GIVEN EXERCISE
Write out exactly the lines from the line with "for t, m in" through the line with "scene.view_settings.keyframe_insert(path, frame=frame(t))", both ends included, and no other line.

— Start of DATA PROVIDED —

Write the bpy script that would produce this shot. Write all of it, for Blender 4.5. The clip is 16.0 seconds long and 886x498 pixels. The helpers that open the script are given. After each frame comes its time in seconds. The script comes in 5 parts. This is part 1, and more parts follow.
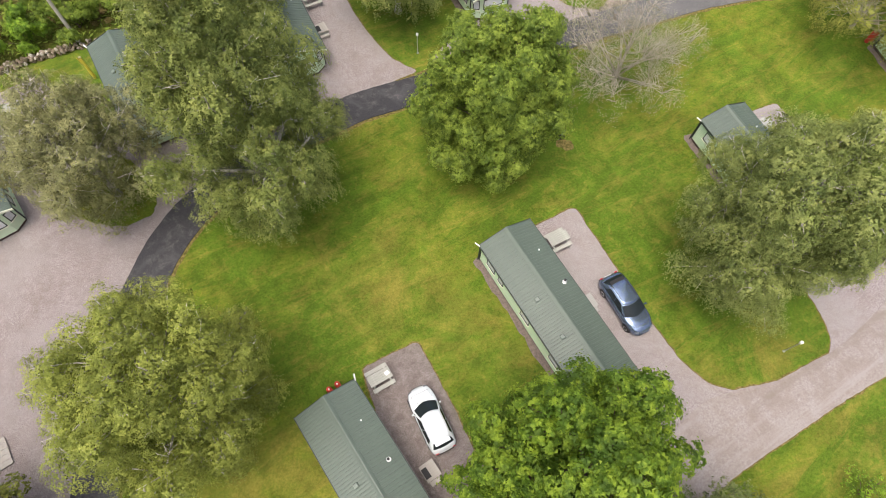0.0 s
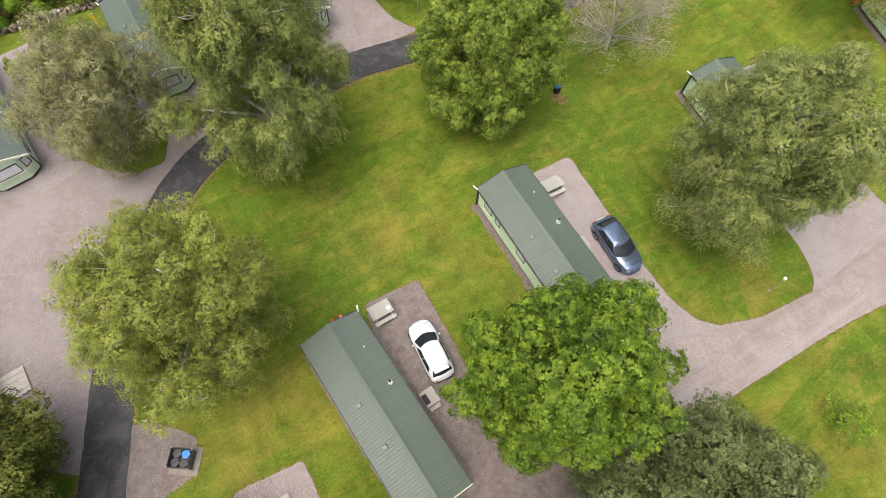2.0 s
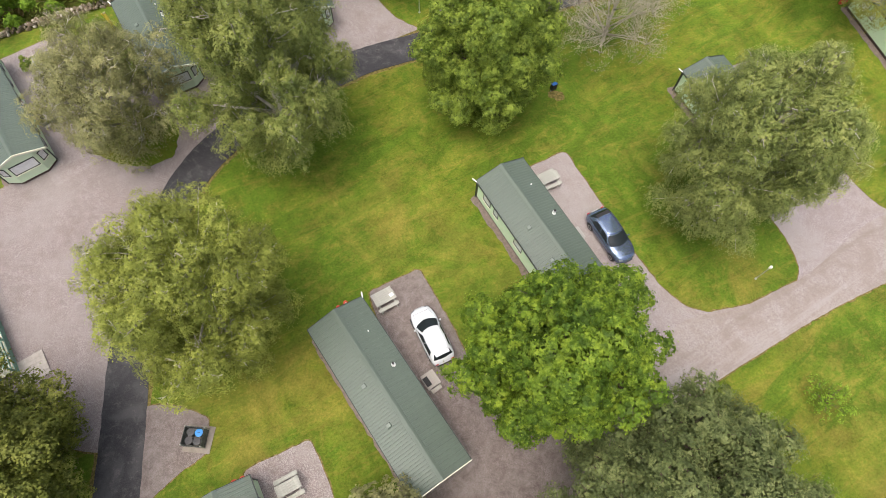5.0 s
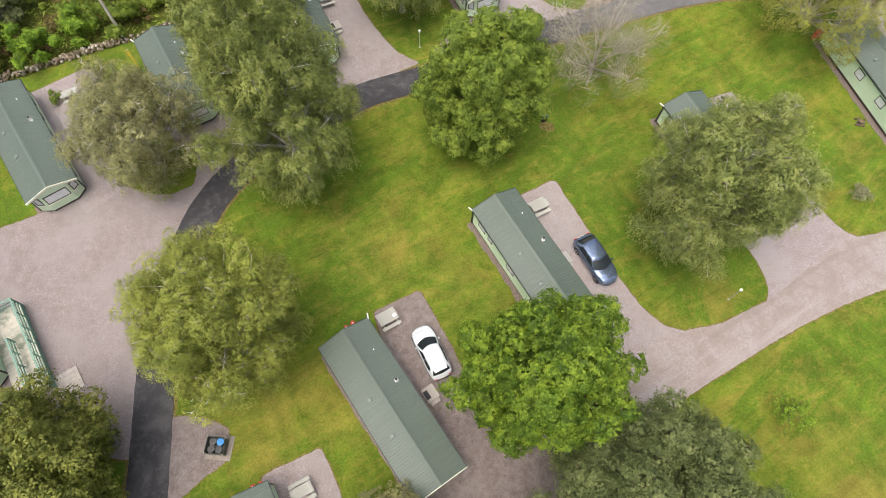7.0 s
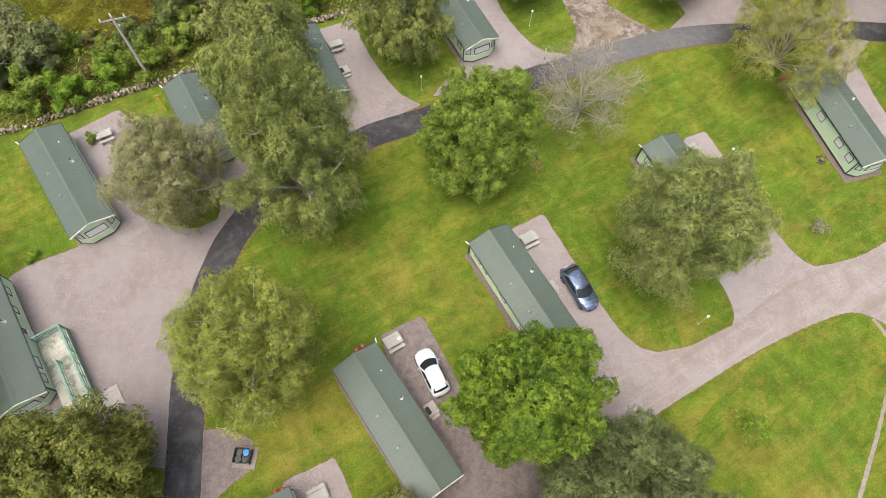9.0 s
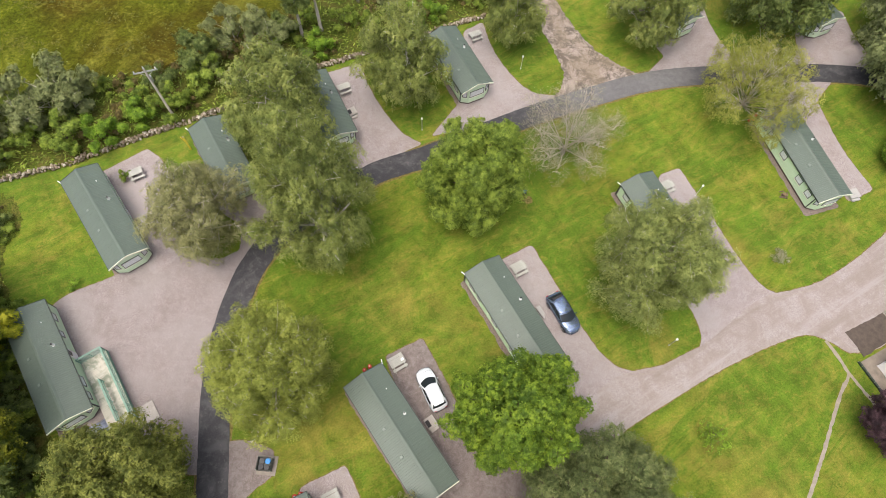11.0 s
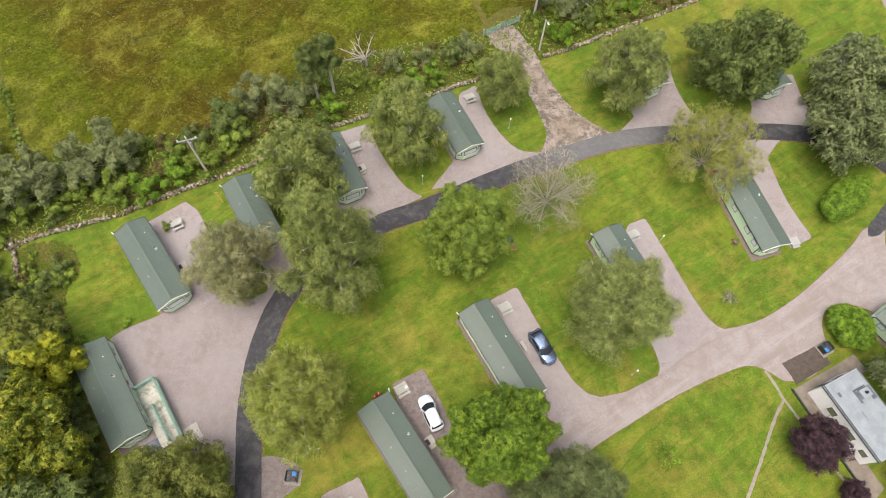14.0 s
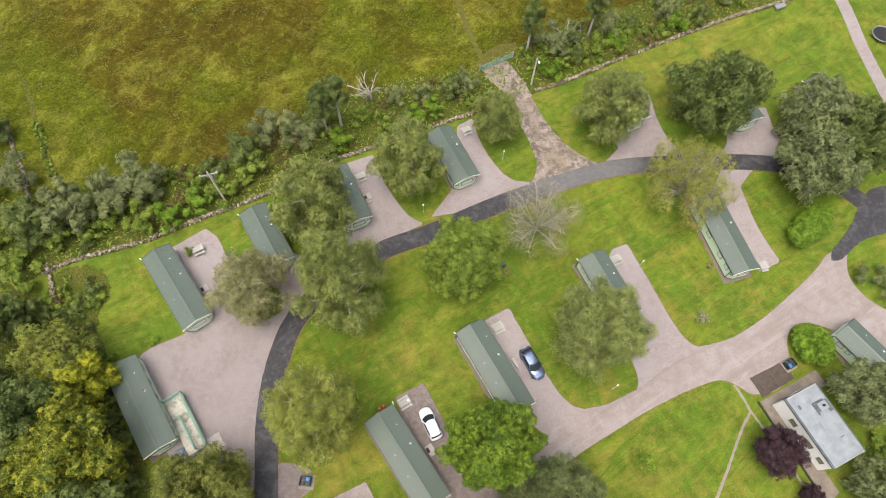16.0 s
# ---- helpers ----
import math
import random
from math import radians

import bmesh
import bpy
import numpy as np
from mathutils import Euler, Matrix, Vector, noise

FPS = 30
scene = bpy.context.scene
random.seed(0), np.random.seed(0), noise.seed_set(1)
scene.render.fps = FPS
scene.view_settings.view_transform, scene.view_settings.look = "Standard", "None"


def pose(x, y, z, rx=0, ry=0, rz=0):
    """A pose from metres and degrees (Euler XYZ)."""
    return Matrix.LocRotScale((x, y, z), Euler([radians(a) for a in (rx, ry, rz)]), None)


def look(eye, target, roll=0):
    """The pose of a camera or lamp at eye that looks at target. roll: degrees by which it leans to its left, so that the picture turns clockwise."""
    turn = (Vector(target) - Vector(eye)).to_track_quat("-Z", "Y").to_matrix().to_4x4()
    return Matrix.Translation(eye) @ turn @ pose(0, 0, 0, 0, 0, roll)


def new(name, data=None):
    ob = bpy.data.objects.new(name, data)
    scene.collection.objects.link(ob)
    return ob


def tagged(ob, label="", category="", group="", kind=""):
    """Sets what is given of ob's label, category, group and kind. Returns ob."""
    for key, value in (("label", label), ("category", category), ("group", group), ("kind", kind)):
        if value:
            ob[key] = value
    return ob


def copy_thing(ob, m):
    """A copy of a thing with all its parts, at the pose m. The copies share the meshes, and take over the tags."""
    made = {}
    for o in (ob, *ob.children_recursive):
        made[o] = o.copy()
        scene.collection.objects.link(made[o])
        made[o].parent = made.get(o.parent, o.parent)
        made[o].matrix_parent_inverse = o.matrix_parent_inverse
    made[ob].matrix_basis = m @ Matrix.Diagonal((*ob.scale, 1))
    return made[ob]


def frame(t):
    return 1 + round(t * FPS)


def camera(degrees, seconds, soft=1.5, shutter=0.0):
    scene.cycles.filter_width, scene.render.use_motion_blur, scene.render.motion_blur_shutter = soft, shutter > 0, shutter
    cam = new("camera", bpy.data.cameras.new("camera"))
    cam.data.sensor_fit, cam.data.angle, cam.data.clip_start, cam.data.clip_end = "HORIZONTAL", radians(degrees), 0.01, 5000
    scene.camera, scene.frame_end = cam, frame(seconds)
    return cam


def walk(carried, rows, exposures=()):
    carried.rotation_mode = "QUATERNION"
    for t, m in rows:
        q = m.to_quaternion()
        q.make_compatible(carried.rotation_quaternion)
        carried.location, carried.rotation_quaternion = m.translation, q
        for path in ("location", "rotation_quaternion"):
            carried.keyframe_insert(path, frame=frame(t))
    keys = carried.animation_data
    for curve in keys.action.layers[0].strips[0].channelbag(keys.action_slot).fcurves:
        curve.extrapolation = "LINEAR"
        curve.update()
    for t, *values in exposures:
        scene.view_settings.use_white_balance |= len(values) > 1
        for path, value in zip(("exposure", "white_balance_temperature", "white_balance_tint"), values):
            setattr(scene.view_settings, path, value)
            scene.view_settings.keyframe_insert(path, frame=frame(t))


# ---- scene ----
cam = camera(74.0, 16.0, soft=0.8)
# seconds, eye x, y, z, yaw, pitch, roll in degrees
PATH = [
    (0.0, 0.00, 0.00, 37.20, 0.00, -65.07, 2.47),
    (0.5, 0.06, -0.74, 37.21, -0.01, -65.08, 2.48),
    (1.0, 0.12, -1.76, 37.17, -0.03, -65.10, 2.50),
    (1.5, 0.18, -2.95, 37.12, -0.04, -65.13, 2.54),
    (2.0, 0.21, -4.16, 37.07, -0.06, -65.17, 2.58),
    (2.5, 0.24, -5.34, 37.04, -0.09, -65.22, 2.63),
    (3.0, 0.23, -5.91, 37.13, -0.11, -65.26, 2.68),
    (3.5, 0.18, -5.93, 37.18, -0.15, -65.29, 2.71),
    (4.0, 0.16, -5.74, 37.35, -0.18, -65.32, 2.74),
    (6.5, 0.16, -5.31, 41.31, -0.21, -65.36, 2.76),
    (7.0, 0.18, -5.30, 42.57, -0.21, -65.40, 2.77),
    (7.5, 0.17, -5.31, 44.07, -0.20, -65.41, 2.77),
    (8.0, 0.15, -5.28, 45.52, -0.18, -65.39, 2.76),
    (8.5, 0.14, -5.26, 46.96, -0.17, -65.34, 2.75),
    (9.0, 0.11, -5.28, 48.45, -0.16, -65.29, 2.74),
    (11.5, 0.14, -5.24, 57.09, -0.16, -65.24, 2.72),
    (12.0, 0.10, -5.21, 59.04, -0.17, -65.22, 2.71),
    (12.5, 0.09, -5.16, 60.93, -0.19, -65.22, 2.70),
    (13.0, 0.10, -5.13, 62.83, -0.18, -65.20, 2.73),
    (13.5, 0.13, -5.11, 64.75, -0.16, -65.19, 2.76),
    (14.0, 0.17, -5.06, 66.62, -0.17, -65.19, 2.78),
    (14.5, 0.18, -5.03, 68.51, -0.18, -65.20, 2.78),
    (15.0, 0.19, -5.01, 70.41, -0.19, -65.21, 2.80),
    (15.5, 0.17, -5.02, 72.32, -0.19, -65.22, 2.81),
    (16.0, 0.16, -4.97, 74.21, -0.20, -65.22, 2.81),
]


def aim(x, y, z, yaw, pitch, roll):
    a, b = radians(yaw), radians(pitch)
    ahead = Vector((-math.sin(a) * math.cos(b), math.cos(a) * math.cos(b), math.sin(b)))
    return look(Vector((x, y, z)), Vector((x, y, z)) + 10 * ahead, roll)


walk(cam, [(t, aim(*p)) for t, *p in PATH])

# ---- light: bright overcast sky ----
SUN_ELEV, SUN_TURN = 75.0, 215.0
world = bpy.data.worlds.new("sky")
scene.world = world
world.use_nodes = True
wn = world.node_tree.nodes
sky = wn.new("ShaderNodeTexSky")
sky.sky_type = "NISHITA"
sky.sun_disc = False
sky.sun_elevation, sky.sun_rotation = radians(SUN_ELEV), radians(SUN_TURN)
sky.air_density, sky.dust_density, sky.ozone_density = 0.6, 8.0, 0.8
wn["Background"].inputs["Strength"].default_value = 0.15
world.node_tree.links.new(sky.outputs[0], wn["Background"].inputs["Color"])
sun = new("sun", bpy.data.lights.new("sun", "SUN"))
sun.data.energy, sun.data.angle, sun.data.color = 0.55, radians(75), (1.0, 0.99, 0.97)
sa, se = radians(SUN_TURN), radians(SUN_ELEV)
sun_way = Vector((math.sin(sa) * math.cos(se), math.cos(sa) * math.cos(se), math.sin(se)))
sun.matrix_world = look(sun_way * 100, (0, 0, 0))
scene.view_settings.exposure = 0.86


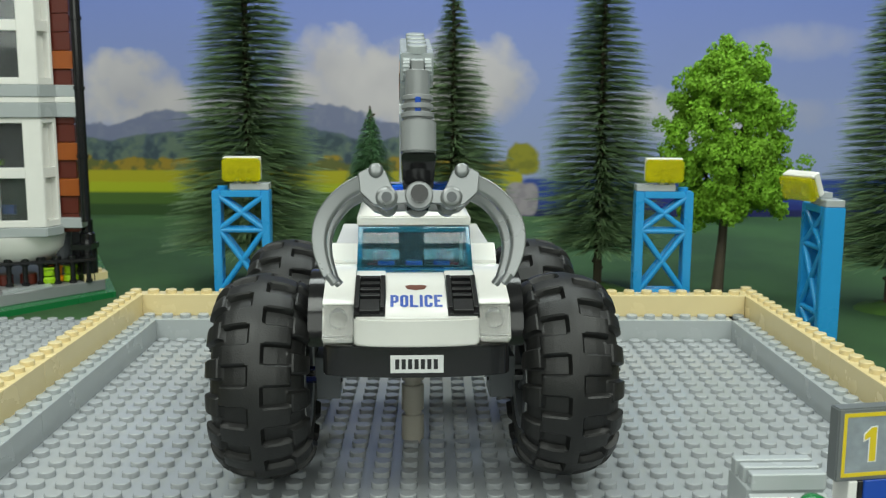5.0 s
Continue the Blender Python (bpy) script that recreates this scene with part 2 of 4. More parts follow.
def backdrop():
    """A printed landscape board: sky, clouds, hills, fields and a strip of sea."""
    nx, nz, x0, x1, z0, z1 = 900, 380, -560.0, 560.0, -4.0, 330.0
    xs, zs = np.linspace(x0, x1, nx), np.linspace(z0, z1, nz)
    gx, gz = np.meshgrid(xs, zs)

    def field(scale, octaves, seed):
        """Smooth random values about 0, at several scales."""
        dice, out, gain = np.random.RandomState(seed), np.zeros(gx.shape), 1.0
        for _ in range(octaves):
            table = dice.rand(96, 256) * 2 - 1
            u, v = (gx - x0) / scale, (gz - z0) / scale
            i, j = np.floor(u).astype(int), np.floor(v).astype(int)
            a, b = u - i, v - j
            a, b = a * a * (3 - 2 * a), b * b * (3 - 2 * b)
            i, j, i1, j1 = i % 256, j % 96, (i + 1) % 256, (j + 1) % 96
            out += gain * ((table[j, i] * (1 - a) + table[j, i1] * a) * (1 - b) + (table[j1, i] * (1 - a) + table[j1, i1] * a) * b)
            scale, gain = scale / 2, gain * 0.52
        return out * 0.8

    f1, f2, f3 = field(70, 4, 3), field(20, 4, 7), field(7, 3, 11)
    col = np.zeros((nz, nx, 3))

    def lay(mask, c):
        m = np.clip(mask, 0, 1)[..., None]
        col[:] = col * (1 - m) + np.array(c) * m

    up = np.clip((gz - 60) / 150, 0, 1)[..., None]
    col[:] = np.array((0.34, 0.40, 0.68)) * (1 - up) + np.array((0.195, 0.27, 0.70)) * up

    def cloud(cx, cz, rx, rz, power):
        d = ((gx - cx) / rx) ** 2 + ((gz - cz) / rz) ** 2
        return np.clip((1.05 - d + 0.45 * f1 + 0.3 * f2) * power * 1.5, 0, 1)

    shade = np.clip(0.5 + 0.7 * f1 + (gz - 110) / 120, 0, 1)
    for cx, cz, rx, rz, p in ((-282, 112, 52, 42, 1.1), (-95, 125, 70, 46, 1.0), (-10, 120, 75, 48, 1.0), (-50, 116, 110, 34, 1.0), (45, 118, 42, 46, 1.0), (-200, 98, 90, 20, 0.7), (250, 90, 160, 24, 0.35), (330, 160, 60, 20, 0.2)):
        m = cloud(cx, cz, rx, rz, p)
        lay(m * 0.92, (0.56, 0.52, 0.58))
        lay(m * shade * 0.75, (0.80, 0.74, 0.77))
    left = np.clip((78 - gx) / 8, 0, 1)
    fall = np.clip((gx - 5) / 70, 0, 1) ** 1.3 * 62
    peaks = 14 * np.exp(-((gx + 254) / 42) ** 2) + 22 * np.exp(-((gx + 112) / 52) ** 2)
    ridge = 79 + peaks + 3.5 * f2 + 1.5 * f3 - fall
    far = np.clip((ridge - gz) / 2.0, 0, 1) * left
    lay(far, (0.20, 0.22, 0.36))
    ridge2 = 70 + 0.5 * peaks + 6 * np.sin(gx / 33.0 + 0.6) + 2.5 * f2 + 3 * f1 + 1.2 * f3 - fall * 0.8
    lay(far * np.clip(f3 * 1.1 + 0.7 * f2, 0, 1) * 0.5, (0.27, 0.29, 0.40))
    near = np.clip((ridge2 - gz) / 2.5, 0, 1) * left
    lay(near, (0.075, 0.115, 0.15))
    lay(near * np.clip(0.4 + 1.3 * f2, 0, 1) * 0.6, (0.11, 0.165, 0.13))
    lay(near * np.clip(-f3 * 2.0 - 0.2, 0, 1) * 0.75, (0.035, 0.06, 0.09))
    lay(near * np.clip(f3 * 2.2 + f2 - 0.2, 0, 1) * 0.6, (0.17, 0.23, 0.16))
    woods = 48 + 4 * f2 + 2 * np.sin(gx / 9.0) + 2 * f3
    copse = np.clip((woods - gz) / 2.0, 0, 1) * left
    lay(copse, (0.13, 0.14, 0.035))
    lay(copse * np.clip(f3 * 2.0 + f2, 0, 1) * 0.85, (0.40, 0.26, 0.02))
    lay((39 - gz) / 1.2 * left, (0.46, 0.42, 0.012))
    lay((28 - gz + f1 * 2) / 1.5 * left, (0.44, 0.50, 0.012))
    lay((19 - gz) / 1.5 * left, (0.075, 0.15, 0.022))
    lay((8 - gz) / 1.5 * left, (0.035, 0.085, 0.02))
    right = np.clip((gx - 75) / 8, 0, 1)
    lay((33 - gz) / 2.0 * right, (0.03, 0.07, 0.34))
    lay((16 - gz) / 3.0 * right * np.clip(0.6 + f1, 0, 1), (0.018, 0.03, 0.24))
    lay((4 - gz) / 1.5 * right, (0.01, 0.015, 0.11))
    bush = 1.1 - ((gx - 77) / 17) ** 2 - ((gz - 50) / 16) ** 2 + 0.5 * f2 + 0.25 * f3
    lay(bush * 3, (0.30, 0.28, 0.02))
    lay(np.clip(bush * 3, 0, 1) * np.clip(-f3 * 2, 0, 1) * 0.6, (0.15, 0.16, 0.02))
    stone = np.clip((1.2 - np.abs((gx - 77) / 16) ** 4 - np.abs((gz - 13) / 16) ** 4 + 0.4 * f2) * 2, 0, 1)
    lay(stone, (0.40, 0.35, 0.40))
    lay(stone * np.clip(f3 * 1.4, 0, 1) * 0.6, (0.27, 0.24, 0.29))
    me = bpy.data.meshes.new("backdrop")
    verts = [(a * MM, 0.465, b * MM) for b in zs for a in xs]
    faces = [(j * nx + i, j * nx + i + 1, (j + 1) * nx + i + 1, (j + 1) * nx + i) for j in range(nz - 1) for i in range(nx - 1)]
    me.from_pydata(verts, [], faces)
    layer = me.color_attributes.new("print", "FLOAT_COLOR", "POINT")
    rgba = np.ones((nz * nx, 4), dtype=np.float32)
    rgba[:, :3] = np.clip(col.reshape(-1, 3), 0, 1)
    layer.data.foreach_set("color", rgba.ravel())
    m, t, b = shader("printed_landscape")
    at = t.nodes.new("ShaderNodeVertexColor")
    at.layer_name = "print"
    t.links.new(at.outputs["Color"], b.inputs["Base Color"])
    b.inputs["Roughness"].default_value = 0.6
    me.materials.append(m)
    return tagged(new("backdrop", me), "printed landscape board with clouds, hills, yellow fields and sea", "backdrop", kind="structure")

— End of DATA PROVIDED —

ANSWER TO THE PROBLEM
    for t, m in rows:
        q = m.to_quaternion()
        q.make_compatible(carried.rotation_quaternion)
        carried.location, carried.rotation_quaternion = m.translation, q
        for path in ("location", "rotation_quaternion"):
            carried.keyframe_insert(path, frame=frame(t))
    keys = carried.animation_data
    for curve in keys.action.layers[0].strips[0].channelbag(keys.action_slot).fcurves:
        curve.extrapolation = "LINEAR"
        curve.update()
    for t, *values in exposures:
        scene.view_settings.use_white_balance |= len(values) > 1
        for path, value in zip(("exposure", "white_balance_temperature", "white_balance_tint"), values):
            setattr(scene.view_settings, path, value)
            scene.view_settings.keyframe_insert(path, frame=frame(t))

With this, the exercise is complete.